I am trying to write the output from a defined function in a new column in pandas dataframe & export it to excel, however when I open the excel I see blank values in the derived column.
Example & the code used is given below.
Dataframe name = data
Text1 I am the very model of a modern Major-General
Text2 I am the very model of a cartoon individual
import pandas as pd
import difflib
from difflib import SequenceMatcher
original = data['Text1'].values.tolist()
edited = data['Text2'].values.tolist()
df = pd.DataFrame({
'text1': original,
'text2': edited,
})
def compare_row(row):
text1, text2 = row
a=text1.split()
b=text2.split()
sm = SequenceMatcher(None,a,b)
for tag, i1, i2, j1, j2 in sm.get_opcodes():
print('{:7} a[{}:{}] --> b[{}:{}] {!r:>9} -->
{!r}'.format( tag, i1, i2, j1, j2, a[i1:i2], b[j1:j2]))
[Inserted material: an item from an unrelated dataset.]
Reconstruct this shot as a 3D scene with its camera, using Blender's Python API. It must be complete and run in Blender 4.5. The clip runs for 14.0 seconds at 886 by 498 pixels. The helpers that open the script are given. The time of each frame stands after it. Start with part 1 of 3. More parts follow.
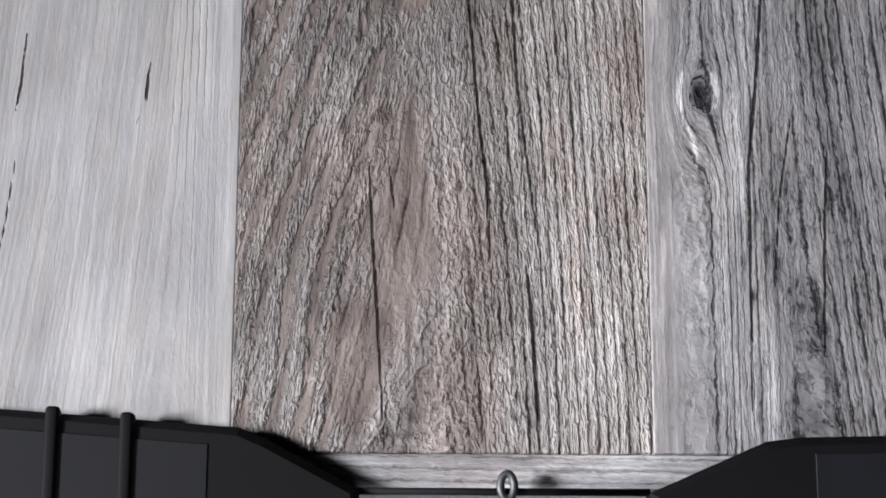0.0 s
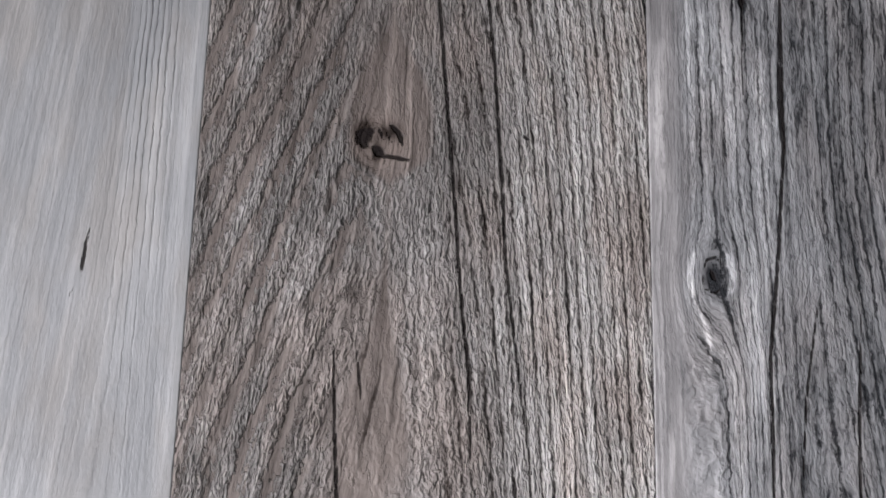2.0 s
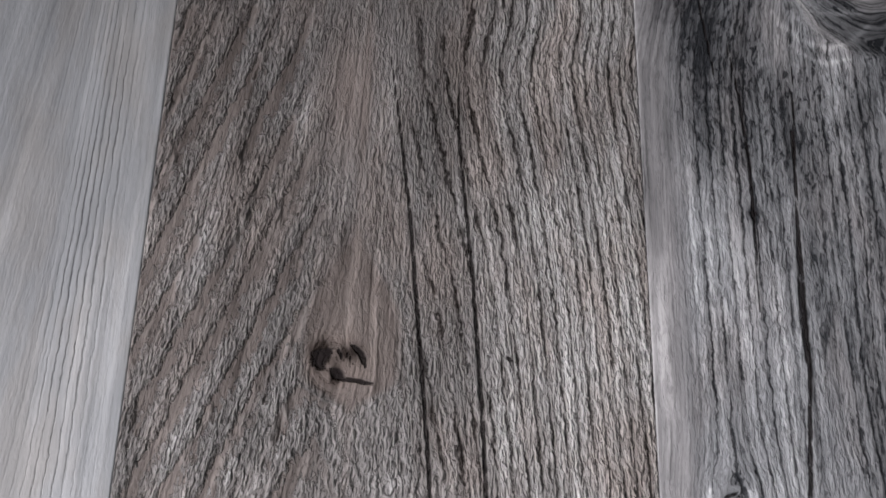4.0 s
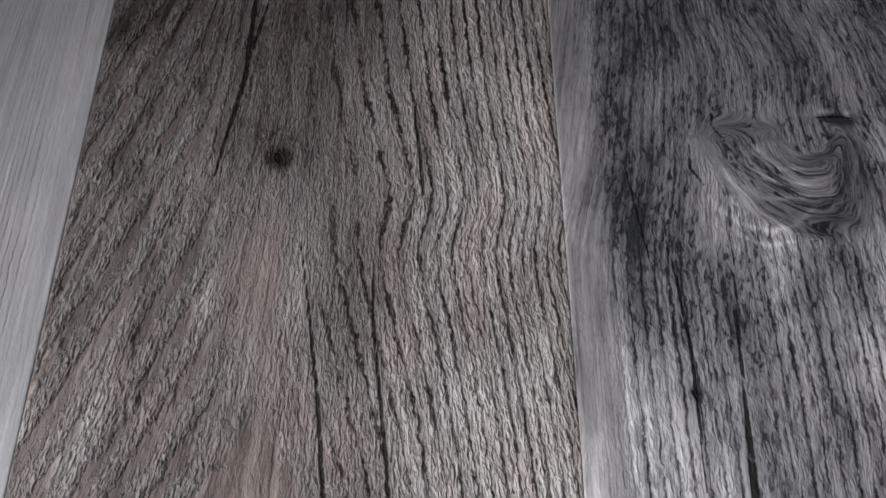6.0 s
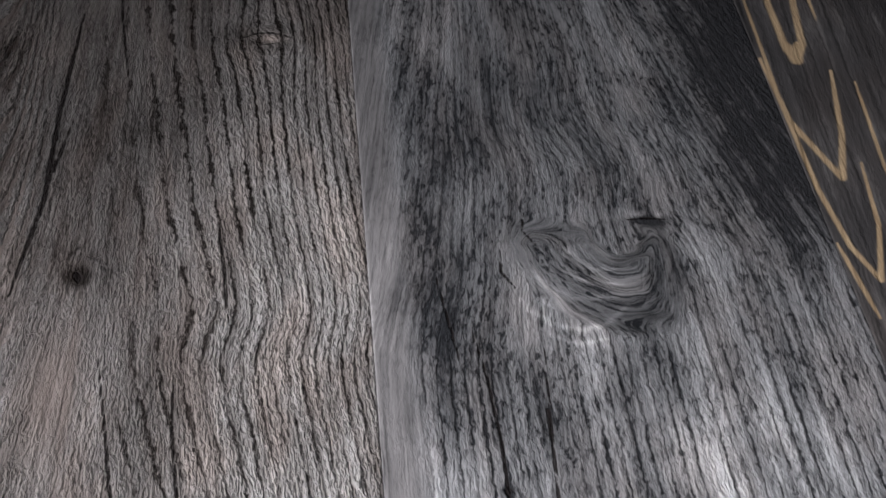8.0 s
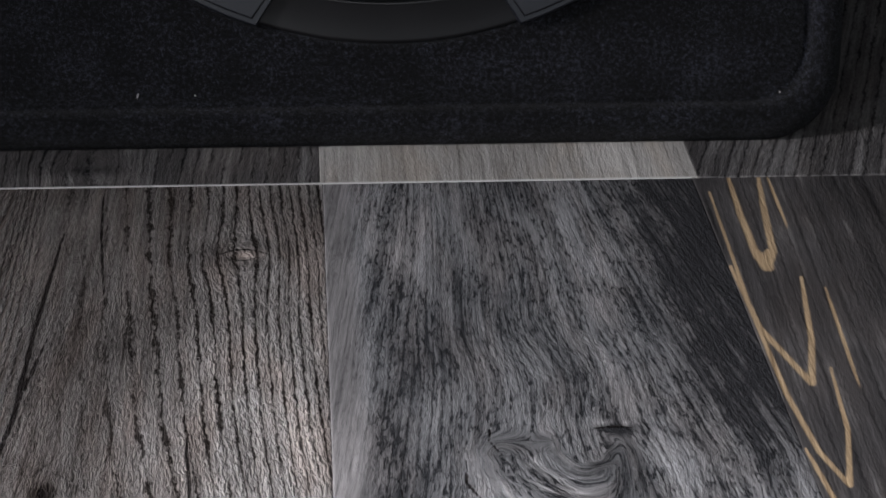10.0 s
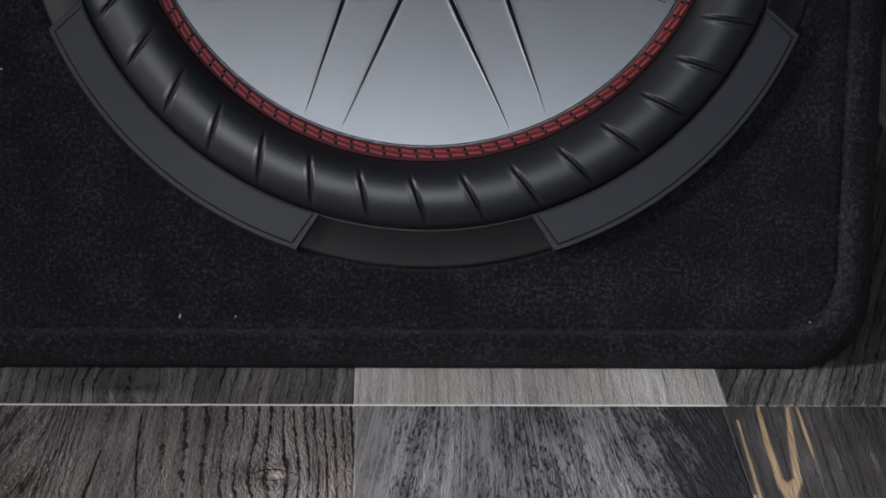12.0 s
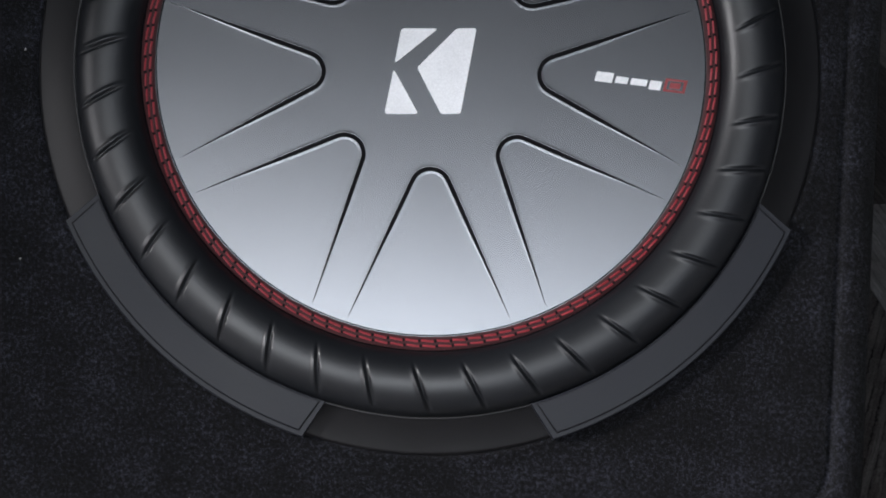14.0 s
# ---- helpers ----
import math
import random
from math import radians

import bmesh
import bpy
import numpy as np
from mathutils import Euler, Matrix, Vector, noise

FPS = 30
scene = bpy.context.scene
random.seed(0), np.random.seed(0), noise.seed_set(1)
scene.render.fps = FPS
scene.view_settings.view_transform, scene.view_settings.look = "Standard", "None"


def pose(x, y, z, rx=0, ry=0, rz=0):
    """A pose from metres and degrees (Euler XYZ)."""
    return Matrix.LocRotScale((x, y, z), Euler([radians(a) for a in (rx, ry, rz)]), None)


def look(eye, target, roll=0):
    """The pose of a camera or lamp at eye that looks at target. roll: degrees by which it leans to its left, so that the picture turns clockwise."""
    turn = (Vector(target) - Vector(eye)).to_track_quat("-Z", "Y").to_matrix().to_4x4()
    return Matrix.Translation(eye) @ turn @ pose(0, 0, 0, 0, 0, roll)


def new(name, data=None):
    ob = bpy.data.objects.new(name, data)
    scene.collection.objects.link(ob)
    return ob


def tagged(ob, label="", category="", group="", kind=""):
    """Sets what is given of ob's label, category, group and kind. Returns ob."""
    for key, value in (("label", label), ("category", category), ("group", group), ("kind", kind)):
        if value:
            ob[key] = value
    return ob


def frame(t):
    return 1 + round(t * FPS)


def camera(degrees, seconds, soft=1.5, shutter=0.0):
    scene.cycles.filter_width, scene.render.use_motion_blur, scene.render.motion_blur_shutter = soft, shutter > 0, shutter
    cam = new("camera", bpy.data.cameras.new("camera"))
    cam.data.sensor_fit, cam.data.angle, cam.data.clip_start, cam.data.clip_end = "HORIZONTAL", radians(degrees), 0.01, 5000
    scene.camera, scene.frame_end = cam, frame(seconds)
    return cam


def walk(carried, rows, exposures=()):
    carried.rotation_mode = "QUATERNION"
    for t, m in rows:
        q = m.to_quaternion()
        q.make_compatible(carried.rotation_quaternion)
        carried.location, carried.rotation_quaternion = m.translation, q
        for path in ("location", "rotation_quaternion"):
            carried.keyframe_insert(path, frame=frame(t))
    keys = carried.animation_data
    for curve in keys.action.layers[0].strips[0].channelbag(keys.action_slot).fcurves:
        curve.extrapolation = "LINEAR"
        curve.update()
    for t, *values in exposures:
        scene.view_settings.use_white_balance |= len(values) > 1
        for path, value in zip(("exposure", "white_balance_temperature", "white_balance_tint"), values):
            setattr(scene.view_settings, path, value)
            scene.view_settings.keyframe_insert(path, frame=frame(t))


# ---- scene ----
cam = camera(27.0, 14.0, 1.85)
PATH = [
    (0, (0.0555, 0.0420, 0.5910), (0.0761, 0.2741, -0.3815), 5.38),
    (0.5, (0.0590, 0.0403, 0.5719), (0.0749, 0.3042, -0.3926), 4.14),
    (1, (0.0610, 0.0419, 0.5512), (0.0761, 0.3359, -0.4045), 3.91),
    (1.5, (0.0626, 0.0397, 0.5290), (0.0790, 0.3736, -0.4134), 4.09),
    (2, (0.0671, 0.0369, 0.5052), (0.0802, 0.4158, -0.4201), 3.58),
    (2.5, (0.0647, 0.0351, 0.4792), (0.0866, 0.4614, -0.4252), 4.66),
    (3, (0.0668, 0.0344, 0.4554), (0.0887, 0.5067, -0.4258), 4.34),
    (3.5, (0.0714, 0.0324, 0.4323), (0.0877, 0.5537, -0.4209), 3.48),
    (4, (0.0750, 0.0295, 0.4101), (0.0862, 0.6013, -0.4102), 2.72),
    (4.2, (0.0763, 0.0278, 0.4016), (0.0853, 0.6202, -0.4040), 2.45),
    (6.3, (0.0950, 0.0137, 0.3307), (0.1259, 0.7627, -0.3311), 2.50),
    (6.5, (0.0974, 0.0131, 0.3266), (0.1359, 0.7694, -0.3265), 2.58),
    (7, (0.1025, 0.0125, 0.3174), (0.1624, 0.7844, -0.3156), 3.06),
    (7.5, (0.1060, 0.0115, 0.3127), (0.1871, 0.7961, -0.3020), 3.39),
    (7.7, (0.1086, 0.0104, 0.3110), (0.1941, 0.8013, -0.2950), 3.25),
    (9.8, (0.1275, 0.0048, 0.3112), (0.2066, 0.8639, -0.1944), 1.56),
    (10, (0.1305, 0.0040, 0.3123), (0.2030, 0.8699, -0.1828), 1.30),
    (10.5, (0.1364, 0.0021, 0.3148), (0.1945, 0.8838, -0.1534), 0.99),
    (11, (0.1404, -0.0003, 0.3168), (0.1867, 0.8957, -0.1247), 0.96),
    (11.5, (0.1455, -0.0044, 0.3204), (0.1800, 0.9036, -0.0971), 0.87),
    (12, (0.1465, -0.0067, 0.3231), (0.1777, 0.9119, -0.0707), 1.03),
    (12.5, (0.1475, -0.0130, 0.3245), (0.1763, 0.9169, -0.0420), 1.15),
    (13, (0.1481, -0.0183, 0.3283), (0.1757, 0.9205, -0.0152), 1.16),
    (13.5, (0.1491, -0.0178, 0.3423), (0.1739, 0.9232, 0.0047), 1.16),
    (14, (0.1493, -0.0171, 0.3576), (0.1733, 0.9248, 0.0226), 1.23),
]
walk(cam, [(t, look(eye, target, roll)) for t, eye, target, roll in PATH],
     exposures=[(0, 0.35), (1.2, 0.2), (3, 0.08), (6.5, 0.36), (8.5, 0.5), (10, 0.72), (11, 1.1), (12, 1.25), (13, 1.5), (14, 1.6)])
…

df['Change'] = df.apply(compare_row, axis=1)
Output received when using print command
equal a[0:7] --> b[0:7] ['I', 'am', 'the', 'very', 'model', 'of',
'a'] --> ['I', 'am', 'the', 'very', 'model', 'of', 'a']
replace a[7:9] --> b[7:9] ['modern', 'Major-General'] -->
['cartoon','individual']